Add Location: Some Thoughts on Paranoia

[by Jenny Holzer]

Lieutenant Tyrone Slothrop, nomadic centrifuge, is also something of a model of paranoid connectivity in Gravity’s Rainbow. What gives access to conspiracy is a type of practice that overdetermines meaning even as it provides only spurious empirical knowledge. 

The day he sat with Säure in the café, smoking that reefer . . . oh, that was day before yesterday, wasn’t it? Rain drips, soaking into the floor, and Slothrop perceives that he is losing his mind. If there is something comforting–religious, if you want–about paranoia, there is still also anti-paranoia, where nothing is connected to anything, a condition not many of us can bear for long. (p. 441)

For Pynchon, the homology between narrative organization and the desires and inhibitions of consciousness are very close indeed, although not completely overlapping as they are in several of his predecessors; the straight-talk noir panache gives his experimentation a bit of crass instead of class, though his awareness of elite institutional affiliations complicit in Western empire management speak to a classicism in tension with the liberal romanticism at the core of his characters.

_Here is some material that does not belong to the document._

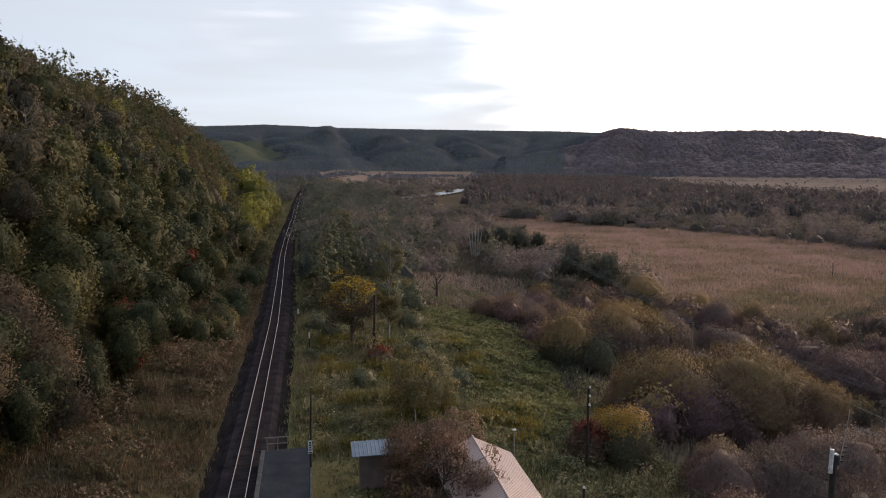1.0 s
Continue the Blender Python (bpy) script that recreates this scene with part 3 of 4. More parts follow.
# ---- poles and wires ----
def build_poles():
    def pole(name, label, x, y, top, r0, r1, mat, lean=0.0, base=None):
        z = gz(x, y) if base is None else base
        t = thing(name, label, "pole", at=(x, y, z))
        part("shaft", Geo().tube([(0, 0, -0.5), (lean * 0.5, 0, (top - z) * 0.5), (lean, 0, top - z)], [r0, (r0 + r1) / 2, r1], 10), mat, t)
        return t, top - z

    t, h = pole("utility_pole", "dark wooden utility pole with small white insulators", 27.3, 58.8, 4.6, 0.12, 0.085, pole_wood)
    for k, dz in enumerate((-0.05, -0.75, -1.5)):
        part("insulator", Geo().tube([(0.05, -0.12, h + dz), (0.05, -0.12, h + dz + 0.16)], [0.09, 0.05], 8), white_paint, t)
    t, h = pole("antenna_pole", "dark wooden pole topped by white antenna and dark equipment drum", 26.6, 30.6, 10.3, 0.15, 0.125, pole_wood)
    part("antenna", Geo().tube([(-0.17, -0.05, h - 0.30), (-0.15, -0.05, h + 0.72)], [0.085, 0.085], 12), white_paint, t, "white cylinder antenna")
    part("equipment_box", Geo().tube([(0.08, 0, h + 0.002), (0.08, 0, h + 0.06), (0.08, 0, h + 0.40), (0.08, 0, h + 0.46)], [0.13, 0.16, 0.16, 0.12], 12), black_paint, t, "dark equipment drum")
    part("box_cap", Geo().tube([(0.08, 0, h + 0.462), (0.08, 0, h + 0.50)], [0.11, 0.06], 10), galv, t)
    part("box_bracket", Geo().box(-0.25, -0.05, h - 0.24, 0.30, 0.05, h - 0.18, 0.01), rust_iron, t)
    part("side_arm", Geo().tube([(0.20, 0, h - 0.2), (0.34, 0, h + 0.5), (0.44, 0, h + 1.1), (0.60, 0, h + 2.35)], [0.022, 0.022, 0.018, 0.014], 6), galv, t, "slender whip antenna")
    for k in range(4):
        part("clamp", Geo().box(0.31 + k * 0.045, -0.04, h + 0.12 + k * 0.2, 0.41 + k * 0.045, 0.04, h + 0.18 + k * 0.2), pole_wood, t)
    t, h = pole("lamp_post", "slim grey lamp post with small white lamp head", 18.85, 51.2, 4.5, 0.05, 0.04, pole_grey)
    part("lamp_head", Geo().box(-0.13, -0.09, h - 0.02, 0.13, 0.09, h + 0.07, 0.02), white_paint, t)
    t, h = pole("short_post", "short dark post with a pale cap beside the station", 23.2, 49.2, 0.85, 0.11, 0.10, pole_wood)
    part("cap", Geo().tube([(0, 0, h), (0, 0, h + 0.12)], [0.12, 0.07], 8), white_paint, t)
    t, h = pole("wooden_pole", "old leaning dark wooden pole among the meadow weeds", 13.0, 94.2, 6.1, 0.16, 0.12, pole_wood, 0.1)
    part("guy_wire", Geo().tube([(0.05, 0, h - 1.2), (1.6, -0.6, 0.0)], [0.012, 0.012], 4), wire_mat, t)

    def crossarm_pole(label, x, y, top, width, legs=1, slim=0.8):
        t, h = pole("utility_pole", label, x, y, top, 0.15 * slim, 0.10 * slim, pole_grey)
        if legs == 2:
            part("shaft", Geo().tube([(1.7, 0.3, -0.5), (0.75, 0.15, h)], [0.12, 0.09], 8), pole_grey, t)
            part("shaft", Geo().tube([(-1.9, 0.3, -0.5), (-0.1, 0.1, h - 0.8)], [0.10, 0.08], 8), pole_grey, t)
        part("crossarm", Geo().box(-width, -0.06, h - 0.25, width, 0.06, h - 0.13), pole_wood, t)
        for s in (-1, -0.45, 0.45, 1):
            part("insulator", Geo().tube([(s * width * 0.92, 0, h - 0.13), (s * width * 0.92, 0, h + 0.14)], [0.06 * slim, 0.04 * slim], 8), concrete, t)
        return x, y, h - 0.0 + gz(x, y)

    a = crossarm_pole("braced utility pole with crossarm and insulators in the scrub", 59.2, 162.4, 2.5, 0.9, 2)
    b = crossarm_pole("grey utility pole with crossarm and white insulators", 57.2, 95.0, 0.6, 0.75)
    c = crossarm_pole("grey utility pole with crossarm beside the gravel road", 62.5, 38.0, 0.6, 0.75)
    crossarm_pole("thin grey utility pole in the marsh scrub", 68.7, 57.5, 2.6, 0.28, 1, 0.6)
    d = (72.0, -20.0, 1.4)
    for o in (-0.7, -0.3, 0.3, 0.7):
        wire = thing("power_line", "thin bare power wire strung between utility poles", "wire", "power wires")
        for p, q in ((a, b), (b, c), (c, d)):
            pts = []
            for k in range(13):
                s = k / 12
                pts.append((p[0] + (q[0] - p[0]) * s + o, p[1] + (q[1] - p[1]) * s, p[2] + (q[2] - p[2]) * s - 3.6 * s * (1 - s) * 0.25))
            part("span", Geo().tube(pts, [0.014] * 13, 4, False), wire_mat, wire)
    wire = thing("service_line", "thick single cable sagging over the scrub", "wire")
    pts = [(59.5 - 16 * s, 92 - 66 * s, 0.0 + 6.5 * s - 6.0 * s * (1 - s)) for s in np.linspace(0, 1, 17)]
    part("span", Geo().tube(pts, [0.022] * 17, 4, False), wire_mat, wire)
    for x, y, h in ((4.95, 95.6, 2.1), (3.3, 113.4, 1.3)):
        t = thing("marker_post", "short white lineside marker post in the grass", "marker", "lineside markers", at=(x, y, gz(x, y)))
        part("post", Geo().box(-0.05, -0.05, -0.2, 0.05, 0.05, h - 0.8), pole_wood, t)
        part("board", Geo().box(-0.09, -0.06, h - 0.8, 0.09, 0.06, h, 0.02), white_paint, t, "white painted top")
    t = thing("lineside_sign", "small dark sign on a thin post beside the track", "sign", at=(2.6, 246, -0.6))
    part("post", Geo().tube([(0, 0, -0.2), (0, 0, 2.2)], [0.05, 0.05], 6), pole_wood, t)
    part("plate", Geo().box(-0.42, -0.03, 1.5, 0.42, 0.03, 2.3, 0.01), black_paint, t)
    t = thing("lineside_sign", "small white sign on a thin post beside the track", "sign", at=(1.9 + 0.5, 222, -0.6))
    part("post", Geo().tube([(0, 0, -0.2), (0, 0, 1.2)], [0.05, 0.05], 6), pole_wood, t)
    part("plate", Geo().box(-0.3, -0.03, 0.9, 0.3, 0.03, 1.4, 0.01), white_paint, t)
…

In a preceding section of the book, Pynchon punctuates his storytelling with proverbs to navigate the site of this tension when (where?) being oneself precludes knowledge of the self’s limits. The shadowy accomplices that bring our interpretations into real-time action feel very much like avatars designed to supplement that lack of knowing, but also to hold us accountable. The whole Pavlovian/Freudian axis vibrates with a kind of preternatural intensity as reflexes unlock appearances and dramatis personae function like internal reminders and assignments. Pynchon’s “Proverbs for Paranoids”:

  1. You may never get to touch the Master, but you can tickle his creatures. (p. 240)
  2. The innocence of the creatures is in inverse proportion to the immorality of the Master. (p. 244)
  3. If they can get you asking the wrong questions, they don’t have to worry about answers. (p. 255)
  4. You hide, they seek. (p. 265)

The bureaucratic imagination seems to be an effect of the great Cultural Toggle rather than a faculty intrinsic to a condition. We don’t rebuff attacks so much as manage expectations, even when they concern cellular function, proprioceptive awareness and caloric intake. But is paranoia a reflex generated by an external stimulus, or an internal hemorrhage of connectivity that ebbs or bleeds out depending on circumstances more or less locked in by the ole’ impermanent mind record? The Neurosenwahl is also an Analogiewahl, after all. The messy currency of interpersonal exchanges looms in the paranoiac as a fundamental aberration that needs correction; the concept of law is psychotic in this sense, both by its enforcement of the Master’s tickles, prods and incisions as well as by its procurement of creatures who delight in compliance.

One more thing: this comment about paranoia by Michel Serres from The Troubadour of Knowledge:

Paranoia could be defined as the expansion of a local, exacerbated trait vitrifying mental space so as not to leave any chance of growth to another variable. When present, a psychotic eradicates all other presence, just as psychosis has leveled everything in him. Royal, imperial, solar, he perseveres in his being, expands, converts his entourage. The propagation of pathology overcomes everything that it finds before it and absorbs it while preserving itself. Nothing new under this madness. (p. 120).